Tuesday, May 26, 2009

Rally gets Fresh Legs, Singapore Fuel Oil Hedging

After dropping more than $2.00 in late Asian trading yesterday, crude prices rebounded to fresh 2009 highs. It was once again equities that propelled energy markets higher as investors chose to ignore a record drop in US housing prices, surging foreclosures and the now routine nuclear bomb explosion in N Korea. The only thing that can stop crude prices looks to be the commodity’s own self-fulfilling prophecy of higher prices resulting in yet another global economic slowdown. This phenomenon looks to be far off in the distance however, as traders now set their sights on the $70 mark (still less than half the heights from one year ago). The U.S. Dollar faired surprisingly well yesterday as traders are now focused on the growing crisis in the European banking system.

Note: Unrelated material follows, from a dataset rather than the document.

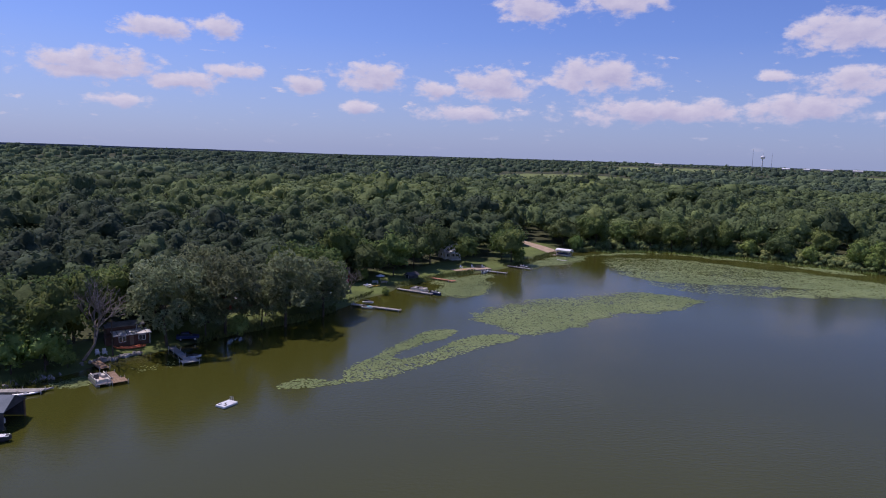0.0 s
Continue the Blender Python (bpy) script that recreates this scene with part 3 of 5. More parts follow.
def named_trees():
    for key, x, y, s in ((("poplar", 0), -54.6, 131.2, 1.06), (("poplar", 1), -45.8, 140.2, 1.04), (("poplar", 2), -35.2, 149.5, 1.04), (("poplar", 0), -28.5, 160, 0.85), (("maple", 2), -33, 175, 1.1), (("maple", 2), -31.5, 204.5, 1.2), (("maple", 0), -15.6, 211.6, 0.95), (("oak", 2), -9.6, 226, 0.85), (("oak", 1), -23.5, 203, 0.8), (("maple", 1), -38, 166, 1.05), (("poplar", 1), -52, 148, 1.05), (("poplar", 2), -49, 137.5, 0.6), (("poplar", 0), -40, 147, 0.62), (("poplar", 1), -37, 158, 0.8), (("maple", 1), -30, 168, 0.95), (("oak", 1), -17, 224, 0.85), (("maple", 2), -25, 214, 0.85), (("oak", 0), -40, 192, 0.9), (("maple", 0), -42, 178, 0.95), (("bush", 2), -16, 187, 0.3), (("bush", 0), -24, 200, 0.5), (("bush", 1), -43.2, 140.8, 0.6),
                         (("oak", 0), -4.4, 235.4, 1.06), (("maple", 1), 8.4, 239.5, 0.72), (("maple", 0), -70, 116.5, 1.0), (("oak", 2), -76.5, 117, 1.1),
                         (("bush", 0), -68.5, 113.5, 1.05), (("bush", 2), -73, 111, 1.0), (("bush", 1), -80, 112, 1.2), (("maple", 1), -72, 129, 1.05), (("oak", 0), -78, 125, 1.0), (("maple", 2), -69, 138, 1.05), (("oak", 1), -62, 143, 1.1), (("bush", 1), -66, 116, 0.4), (("bush", 2), 28, 247, 0.6), (("bush", 0), 30, 258, 0.45), (("maple", 2), 22, 252, 0.85),
                         (("weeping", 0), 364, -229, 0.82), (("bush", 1), 324.5, -235, 1.2), (("maple", 2), 293, -241, 1.02), (("bush", 0), 314, -240, 0.45), (("oak", 0), 321, -286, 1.3), (("oak", 2), 319.5, -244, 0.85), (("ash", 0), 286.4, -242.6, 0.52),
                         (("oak", 0), 496, -216, 0.9), (("maple", 1), 508, -214, 0.9), (("oak", 2), 487, -219, 0.85), (("maple", 0), 476, -224, 0.8), (("oak", 1), 455, -226, 0.9), (("cedar", 0), 437, -221, 0.95), (("cedar", 1), 428, -224, 0.9), (("cedar", 0), 394, -228, 0.95), (("cedar", 1), 386, -231, 1.0), 
                         (("brown", 0), 592, 183, 0.9), (("brown", 0), 601, 170, 0.95), (("oak", 1), 655, 172, 1.6), (("brown", 0), 596, 112, 0.95), (("ash", 0), 566, -95, 1.1), (("ash", 0), 557, -99.5, 1.05), (("ash", 0), 553, -108, 1.0), (("ash", 0), 542, -139, 1.15), (("maple", 1), 549, -122, 0.9), (("ash", 0), 523, -180, 0.95),
                         (("ash", 0), 590, -9, 1.2), (("ash", 0), 600, -20, 1.25), (("ash", 0), 584, -22, 1.05), (("ash", 0), 592, -32, 1.15), (("ash", 0), 568, -72, 0.9), (("brown", 0), 582, 96, 0.9), (("brown", 0), 590, 88, 0.8), (("brown", 0), 585, 128, 0.85), (("poplar", 1), 588, 104, 0.85), (("ash", 0), 579, 88, 0.7), (("ash", 0), 512, -186, 0.95), (("maple", 0), 545, -132, 0.85), (("brown", 0), 281, -247, 0.98), (("oak", 1), 273.3, -247, 0.66), (("oak", 0), 245, -266, 0.9), (("oak", 1), 235, -262, 0.75), (("maple", 2), 263, -249, 0.7), (("oak", 0), 249, -258, 0.75), (("maple", 1), 272, -254, 0.75),
                         (("maple", 1), 319, -248, 0.9), (("oak", 2), 330, -255, 0.9), (("maple", 0), 288, -266, 1.0), (("oak", 1), 269.3, -268, 1.0), (("oak", 2), 276, -281, 1.1), (("maple", 1), 225, -265, 0.95), (("oak", 0), 216, -262, 1.0), (("oak", 0), 241.6, -276, 1.05)):
        plant(key, x, y, s, (x * 37) % 360)
    bare_tree(-65.6, 120.2, 22, 3, (0.6, 0.3))
    bare_tree(-25.4, 184.5, 11, 8)
    bare_tree(-41.5, 156, 17, 21, (0.15, 0.1))
    bare_tree(-46, 152, 15, 12, (0.1, 0.1))
    bare_tree(556, -141, 9, 14)
    for k, (x, y) in enumerate(((181.5, 243.5), (184.5, 241.5), (187, 246), (179, 247))):
        bare_tree(x, y, 8.5 + k, 30 + k)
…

Yesterday’s decisive move higher after bouncing off lows more than 1 standard deviation to the downside may have removed the last of the doubters to this rally. Expect strong price action this morning in Asia, despite enormous inventory overhangs of both crude and products. Paper length appears to be in the driver’s seat and Singapore bunker fuel consumers may wish to hedge their upside against the inevitable push towards $400. Currently, traders can take advantage of the inflated put skew to help pay for a relatively better price ceiling than in recent months. For instance, the Sing FO 180cst 3Q09 $380 price ceiling (call) can be owned for zero cost by accepting a price floor (put) around the $340 level. Similarly, the 3Q09 $370/430 call spread can be owned for zero cost by selling the $325 put in the same tenor.